Use range and a for loop to perform some option the specified number of times.
Ask the user for a movie name and budget during each iteration of the loop, and append a tuple to the movies list containing this information.

We'll add this code directly below the definition of our movies variable.

movies = [
    ("Eternal Sunshine of the Spotless Mind", 20000000),
    ("Memento", 9000000),
    ("Requiem for a Dream", 4500000),
    ("Pirates of the Caribbean: On Stranger Tides", 379000000),
    ("Avengers: Age of Ultron", 365000000),
    ("Avengers: Endgame", 356000000),
    ("Incredibles 2", 200000000)
]

new_movie_count = int(input("Enter how many new movies you wish to add: "))

for _ in range(new_movie_count):
    name = input("Enter new movie name: ")
    budget = int(input("Enter new movie budget: "))
    new_movie = (name, budget)
    movies.append(new_movie)

high_budget_movies = []
total_budget = 0

for movie in movies:
    total_budget = total_budget + movie[1]

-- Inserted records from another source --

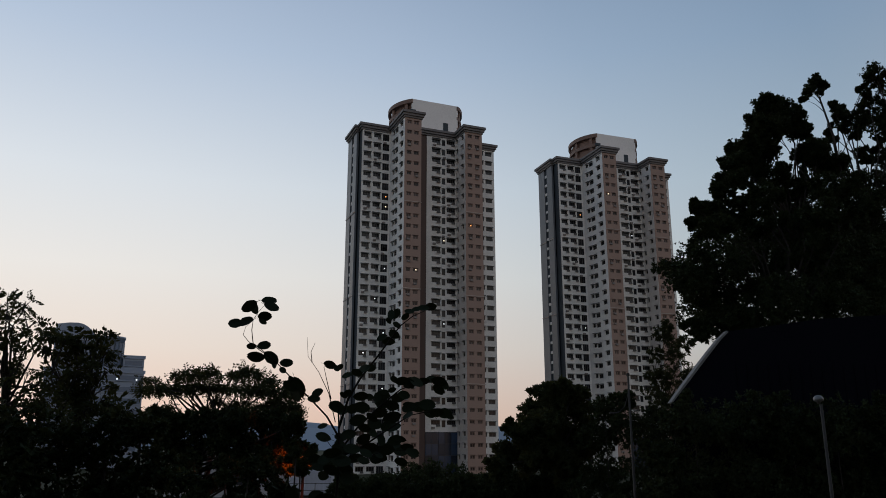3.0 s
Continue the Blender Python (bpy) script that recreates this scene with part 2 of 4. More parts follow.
def window_mesh(wide, tall, bars, hood, rack, pane=None):
    """A window as it sits in its opening: frame, bars, dark pane, the concrete hood over it, and the rack or cooler hood below."""
    bm = bmesh.new()
    f = 0.06
    y = 0.16
    box(bm, 0, y, 0, wide, y + 0.06, f, 0)
    box(bm, 0, y, tall - f, wide, y + 0.06, tall, 0)
    for k in range(bars + 2):
        x = (wide - f) * k / (bars + 1)
        box(bm, x, y, f, x + f, y + 0.06, tall - f, 0)
    v = [bm.verts.new(p) for p in ((0, y + 0.04, 0), (wide, y + 0.04, 0), (wide, y + 0.04, tall), (0, y + 0.04, tall))]
    bm.faces.new(v).material_index = 1
    if hood:
        box(bm, -0.12, -hood, tall + 0.03, wide + 0.12, 0, tall + 0.13, 2)
    if rack:
        box(bm, wide * 0.55, -0.45, -0.42, wide * 0.98, 0, -0.36, 2)
        box(bm, wide * 0.58, -0.40, -0.36, wide * 0.95, -0.02, 0.02, 3)
    me = bpy.data.meshes.new("window")
    bm.to_mesh(me)
    bm.free()
    for m in (WIN_FRAME if pane is None else BROWN_TILE, pane or WIN_GLASS, HOOD if pane is None else DARK_BROWN, RACK):
        me.materials.append(m)
    return me


def put_windows(tower, a, d, cols, rows, meshes, name="window"):
    turn = math.atan2(d.y, d.x)
    for i in rows:
        for (c0, c1, lo, hi), me in zip(cols, meshes):
            ob = new(name, me)
            ob.parent = tower
            ob.matrix_basis = Matrix.Translation((a[0] + d.x * c0, a[1] + d.y * c0, row_z(i) + lo)) @ Matrix.Rotation(turn, 4, "Z")


def join_windows(tower, runs, name):
    """Windows of the narrow side walls, in one mesh."""
    bm = bmesh.new()
    for a, d, cols, rows in runs:
        turn = math.atan2(d.y, d.x)
        for i in rows:
            for c0, c1, lo, hi in cols:
                m = Matrix.Translation((a[0] + d.x * c0, a[1] + d.y * c0, row_z(i) + lo)) @ Matrix.Rotation(turn, 4, "Z")
                w, h = c1 - c0, hi - lo
                for r, mat in (((0, 0.16, 0, w, 0.22, 0.06), 0), ((0, 0.16, h - 0.06, w, 0.22, h), 0), ((w / 2 - 0.03, 0.16, 0, w / 2 + 0.03, 0.22, h), 0), ((0, 0.2, 0, w, 0.24, h), 1), ((-0.1, -0.35, h + 0.03, w + 0.1, 0, h + 0.13), 2)):
                    vs = [bm.verts.new(m @ Vector(p)) for p in ((r[0], r[1], r[2]), (r[3], r[1], r[2]), (r[3], r[4], r[2]), (r[0], r[4], r[2]), (r[0], r[1], r[5]), (r[3], r[1], r[5]), (r[3], r[4], r[5]), (r[0], r[4], r[5]))]
                    for f in ((3, 2, 1, 0), (4, 5, 6, 7), (0, 1, 5, 4), (1, 2, 6, 5), (2, 3, 7, 6), (3, 0, 4, 7)):
                        bm.faces.new([vs[k] for k in f]).material_index = mat
    return tagged(part(name, bm, [WIN_FRAME, WIN_GLASS, HOOD], tower), kind="stuff")


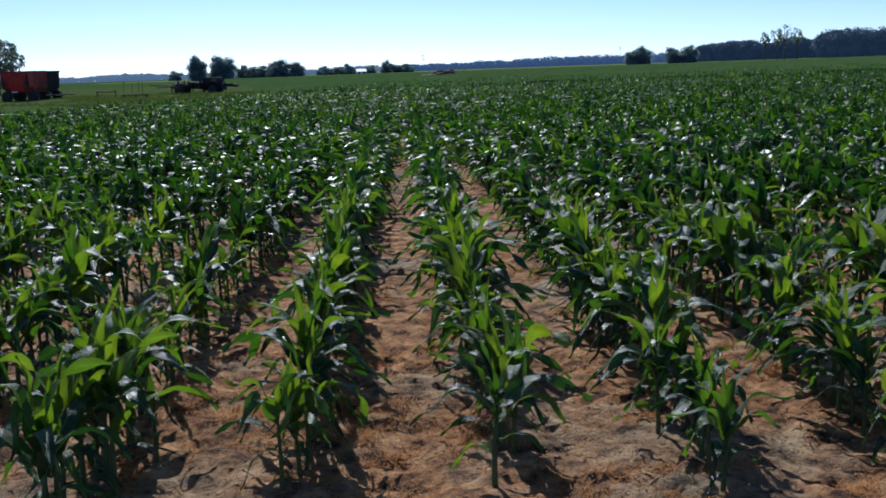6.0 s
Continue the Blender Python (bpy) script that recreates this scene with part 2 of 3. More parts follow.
def far(az, dist, eye=(-1.5, 0.8)):
    """The place at a bearing and distance from the middle of the walk."""
    return eye[0] + dist * math.sin(radians(az)), eye[1] + dist * math.cos(radians(az))


# ---- ground ----
ROW, SLANT = 0.762, -0.043
START = {-3: 3.6, -2: 3.68, -1: 4.31, 0: 4.57, 1: 4.54, 2: 4.68, 3: 4.66, 4: 4.30, 5: 5.25, 6: 5.35}


FRONT = {-2: 1.05, -1: 1.10, 0: 0.90, 1: 0.92, 4: 1.05}


def row_x(k, y):
    return -0.47 - ROW * k + SLANT * (y - 4.5)


def height(x, y):
    """Uneven soil near the walk, flat far off."""
    away = max(0.0, math.hypot(x + 1.5, y - 4) - 12)
    if away > 12:
        return 0.0
    fade = 1 - away / 12
    p = Vector((x, y, 0))
    k = (-0.47 + SLANT * (y - 4.5) - x) / ROW
    ridge = 0.5 + 0.5 * math.cos(2 * math.pi * k)
    inrow = min(1.0, max(0.0, (y - 3.9) / 0.6))
    h = 0.030 * noise.noise(p * 1.1) + 0.020 * noise.noise(p * 4.3) + 0.013 * noise.noise(p * 9) + 0.009 * noise.noise(p * 19) + 0.006 * noise.noise(p * 37)
    h -= 0.018 * max(0.0, 0.25 - abs(noise.noise(p * 5.2 + Vector((3, 9, 0))))) / 0.25
    lump = noise.noise(p * 6.1 + Vector((7, 3, 0)))
    h += 0.035 * max(0.0, lump - 0.30) * (1.6 if y < 4.1 else 0.8)
    return fade * (h + 0.022 * (ridge - 0.5) * inrow)


def graded(lo, hi, step, end, grow=1.14):
    mid = list(np.arange(lo, hi, step))
    out, s, v = [], step, hi
    while v < end:
        out.append(v)
        s *= grow
        v += s
    back, s, v = [], step, lo
    while v > -end:
        s *= grow
        v -= s
        back.append(v)
    return np.array(back[::-1] + mid + out)


def build_ground():
    xs, ys = graded(-4.7, 1.9, 0.023, 2400, 1.11), graded(2.3, 6.4, 0.023, 2400, 1.11)
    verts = [(x, y, height(x, y)) for y in ys for x in xs]
    nx, ny = len(xs), len(ys)
    i = np.arange(nx * ny).reshape(ny, nx)
    faces = np.stack([i[:-1, :-1], i[:-1, 1:], i[1:, 1:], i[1:, :-1]], -1).reshape(-1, 4)
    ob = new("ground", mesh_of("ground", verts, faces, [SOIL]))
    return tagged(ob, "pale sandy field soil with reddish patches and crumbs", "ground", kind="structure")


build_ground()


# ---- corn ----
def leaf_strip(rng, length, width, a0, a1, segs, across, fold=0.35, wave=0.0, twist=0.0, sway=0.0, bend=0.45, soft=0.4):
    """A leaf that leaves the origin towards +x, rising at a0 and, past its bend, hanging at a1 degrees from upright."""
    pts, x, z, y = [], 0.0, 0.0, 0.0
    for i in range(segs + 1):
        s = i / segs
        q = min(1.0, max(0.0, (s - bend + soft) / (2 * soft)))
        th = radians(a0 + (a1 - a0) * q * q * (3 - 2 * q))
        if i:
            x += math.sin(th) * length / segs
            z += math.cos(th) * length / segs
            y += sway * length / segs * s
        pts.append((s, x, y, z, th))
    vs, uv = [], []
    ph, ph2, fr = rng.random() * 6.28, rng.random() * 6.28, rng.uniform(8, 15)
    for s, x, y, z, th in pts:
        w = 0.5 * width * min(1.0, 0.38 + 2.6 * s) * max(0.015, 1 - s ** 1.55)
        roll = twist * s + 0.45 * abs(twist) * s * math.sin(7 * s + ph)
        for j in range(across):
            u = -1 + 2 * j / (across - 1)
            side = u * w
            lift = fold * abs(side) * (1 - 0.6 * s) + wave * width * (abs(u) ** 2) * math.sin(fr * s + (ph if u > 0 else ph2))
            dy = side * math.cos(roll) - lift * math.sin(roll)
            dn = side * math.sin(roll) + lift * math.cos(roll)
            vs.append((x - math.cos(th) * dn, y + dy, z + math.sin(th) * dn))
            uv.append((j / (across - 1), s))
    f = []
    for i in range(segs):
        for j in range(across - 1):
            a = i * across + j
            f.append((a, a + 1, a + across + 1, a + across))
    return np.array(vs), np.array(f), np.array(uv)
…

average_budget = int(total_budget / len(movies))

for movie in movies:
    if movie[1] > average_budget:
        high_budget_movies.append(movie)
        over_average_cost = movie[1] - average_budget
        print(f"{movie[0]} cost ${movie[1]}: ${over_average_cost} over average.")

print(f"There were {len(high_budget_movies)} movies with over average budgets.")

And that's it!

This project was a fair bit longer than the previous ones we've tried, so well done for getting this far. I hope completing this project has helped cement your knowledge of the first week. Now you're ready for week 2!